Principle:Triton inference server Server Model Configuration
| Knowledge Sources | |
|---|---|
| Domains | MLOps, Model_Serving, Configuration |
| Last Updated | 2026-02-13 17:00 GMT |
Overview
A declarative schema for specifying model serving properties including input/output tensors, batching behavior, instance groups, and optimization policies.
Description
Model Configuration defines the contract between a model and the inference server through a protobuf text format (config.pbtxt). It specifies the model's name, backend/platform, maximum batch size, input tensor specifications (names, data types, dimensions), and output tensor specifications.

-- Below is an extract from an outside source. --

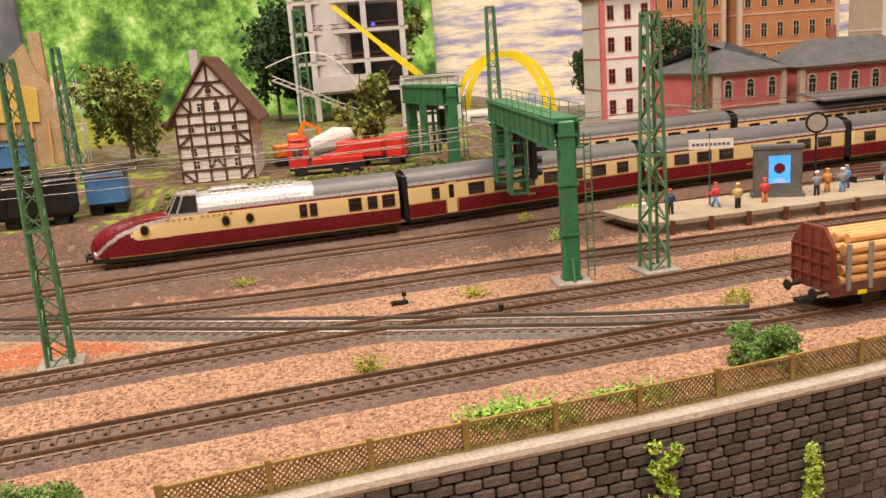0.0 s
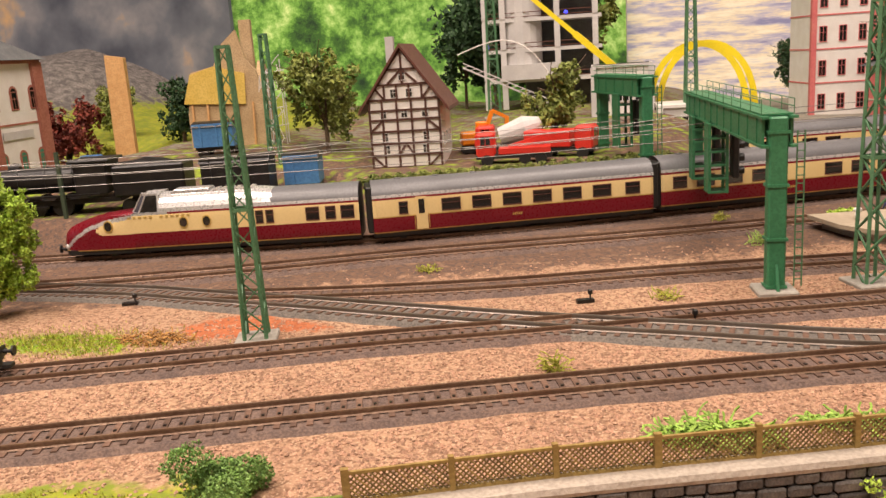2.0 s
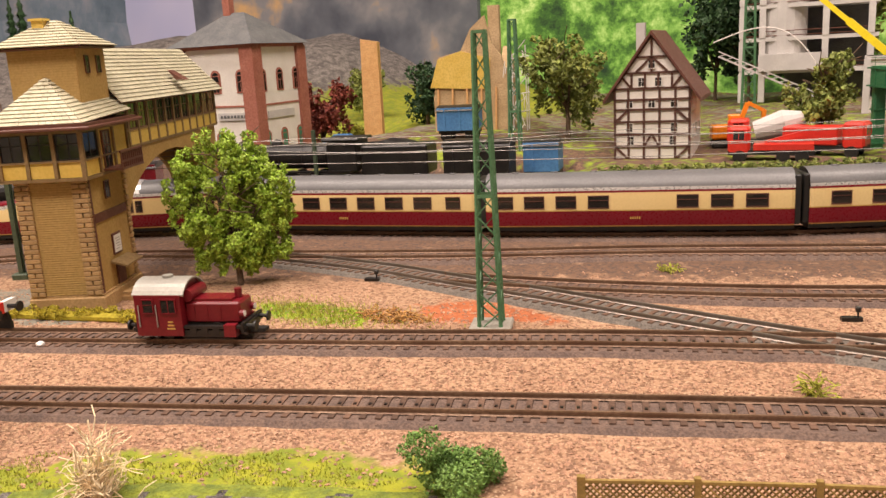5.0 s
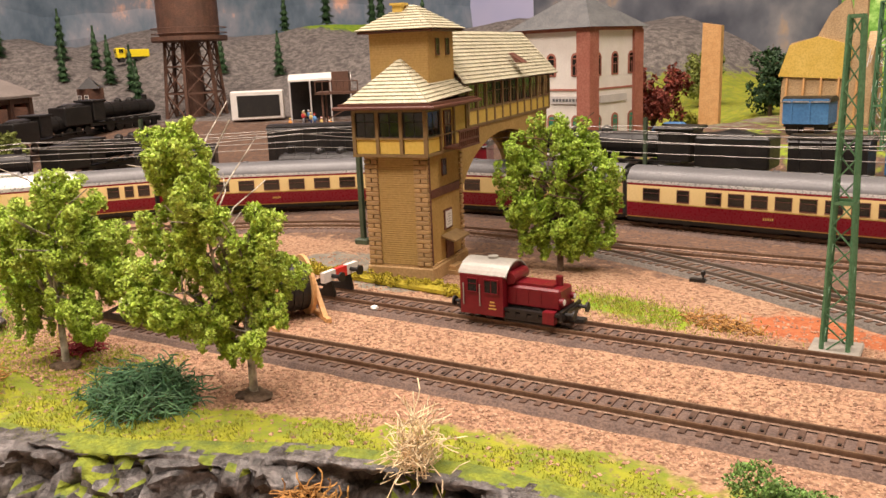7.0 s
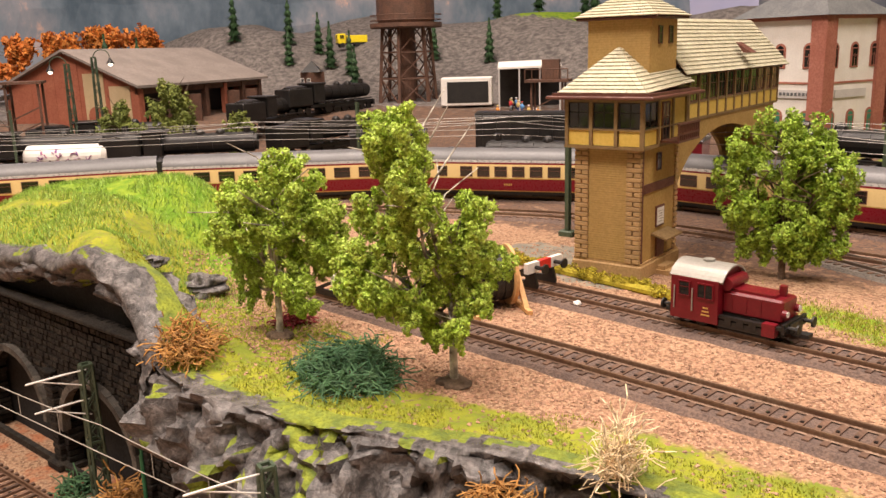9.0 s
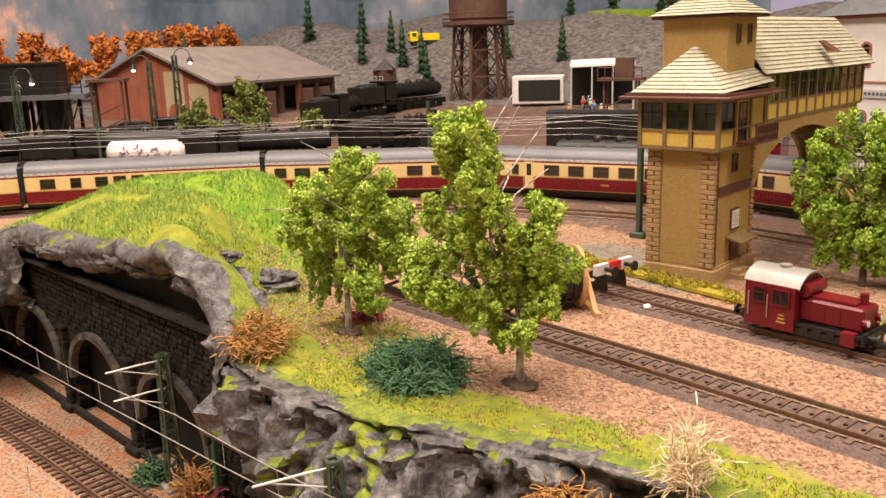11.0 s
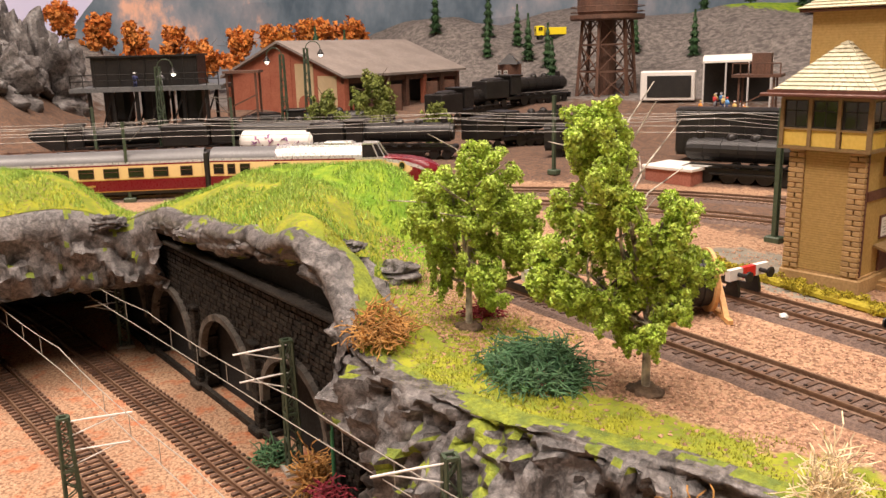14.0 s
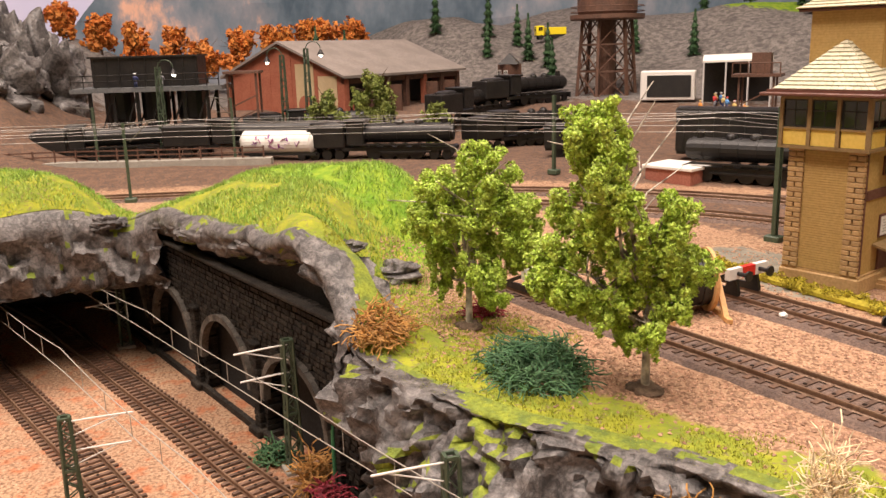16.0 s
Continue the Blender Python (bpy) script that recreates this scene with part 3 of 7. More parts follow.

This configuration enables the server to correctly route inference requests, allocate memory, and apply optimizations like dynamic batching or TensorRT acceleration.
For some backends (ONNX, TensorRT, TensorFlow), Triton can auto-complete the configuration by inspecting the model file, making config.pbtxt optional. For others (Python backend, ensemble models), explicit configuration is required.
Usage
Use this principle whenever deploying a model on Triton Inference Server. Configuration is required for Python backend models, ensemble models, and any model where auto-completion is insufficient (e.g., custom batching, instance groups, or optimization policies). Even when auto-completion is available, explicit configuration is recommended for production deployments to ensure deterministic behavior.
Theoretical Basis
The configuration follows the ModelConfig protobuf schema:
# Minimal required fields
name: "<model-name>"
platform: "<platform>" | backend: "<backend>"
max_batch_size: <int>
input [
{
name: "<tensor-name>"
data_type: <TYPE_ENUM>
dims: [ <d1>, <d2>, ... ]
}
]
output [
{
name: "<tensor-name>"
data_type: <TYPE_ENUM>
dims: [ <d1>, <d2>, ... ]
}
]
Key concepts:
- platform vs backend: platform is the legacy field (e.g., "onnxruntime_onnx"), backend is the modern field (e.g., "onnxruntime")
- max_batch_size: When > 0, enables batching; the input/output dims exclude the batch dimension. When 0, batching is disabled
- dims: Shape of a single input/output tensor (excluding batch dimension if max_batch_size > 0)
- Variable-length dimensions use -1 as a wildcard